One Architecture. Both Problems. A Shameless Plug.

ON’s medium voltage AI UPS™ sits at the campus medium-voltage bus, at the grid interconnection point, upstream of everything. It acts as a firewall between the grid and the data center. Protecting both from each other. More value than a traditional low-voltage UPS, all the value of energy storage, rolled into one.

This architecture makes whole-campus protection possible without replicating UPS infrastructure hall by hall. Compute and cooling protected together. And because it sits upstream of both, it suppresses the GPU load ripple at the source, before it stresses generation equipment, before it reaches the transmission system.

Simplified electrical designs. Data halls that carry substantially more IT load per building, at lower cost, with better resilience.

And because it acts as a MV UPS coupled with short-duration storage, it becomes the hardware foundation for grid participation. Frequency response. Voltage support. Demand flexibility. One decision, one system, in both directions: downstream through the campus, and upstream into the grid.

A facility that can demonstrate ride-through and offer credible grid services is a different interconnection applicant. It is absorbing risk the utility was otherwise being asked to carry. That changes what the safety review concludes. That changes the timeline.

That is speed to power.

Proof.

In February, ON.energy completed live validation of the AI UPS at the National Laboratory of the Rockies, a U.S. Department of Energy facility and the only place in the Western Hemisphere with both a grid simulator and a data center simulator.

We introduced load swings from 30% to 100% of capacity in intervals as short as 10 milliseconds. The upstream grid profile remained flat. The system absorbed the transients in real time, maintaining a controlled ramp rate and stable state of charge throughout. AI load volatility can be contained before it reaches the grid. That is not a claim. It is a measured result.

The first and only solution to not only meet, but exceed ERCOT voltage ride-through requirements for Large Loads.

ON.energy is actively deploying over 2 GW of AI UPS across grid-tied and fully off-grid data center projects. Another 3 GW has been selected for data center projects across the US.

Infrastructure designed for what AI actually demands: ride-through at medium voltage, with power and cooling protected together from the point of interconnection.

One system. Grid-safe.

Why We Are Here.

I have spent ten years working on tough power problems that don't make headlines. Behind-the-meter resiliency systems for large energy users. Distributed grid-tied storage that keeps the grid balanced when supply and demand pull in different directions. Now that work is at the center of the most consequential infrastructure buildout in American history.

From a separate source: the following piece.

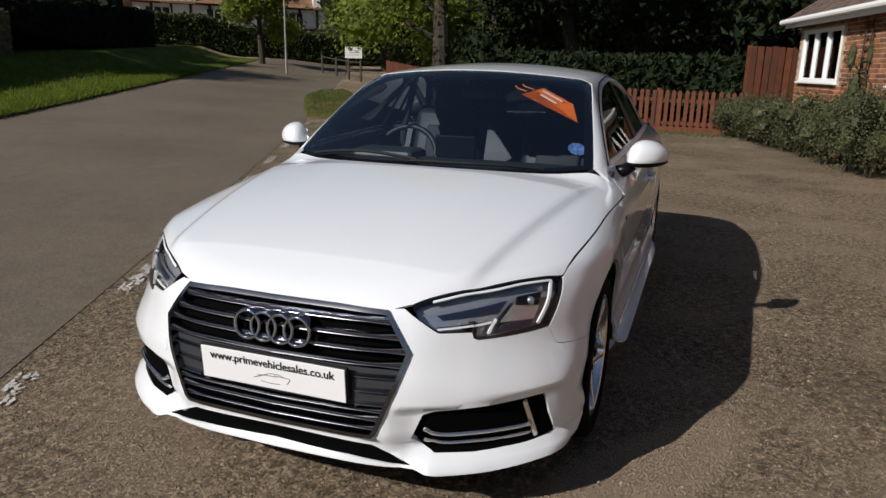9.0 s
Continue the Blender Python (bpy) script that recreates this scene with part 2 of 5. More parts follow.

The AI buildout is the largest coordinated energy deployment America has ever attempted, happening right now, at a pace nobody anticipated. The opportunity is to build power infrastructure at the data center that serves the grid, not strains it. To use the largest movement of capital in human history to pull forward the grid we actually need.

What the people building these facilities need is energy architecture that is simple enough to adopt, incentivized enough to choose, and robust enough to trust. Energy is not their core business. It shouldn't have to be.

That is the work. Not just building the AI UPS, but establishing the standard for how data centers connect to the grid. Working with developers, utilities, regulators, and grid operators to make grid-safe architecture the default rather than the exception.

We are not going to rebuild the grid for AI. We are going to make AI infrastructure a support system for the grid. That is the standard we are here to set. That is the opportunity.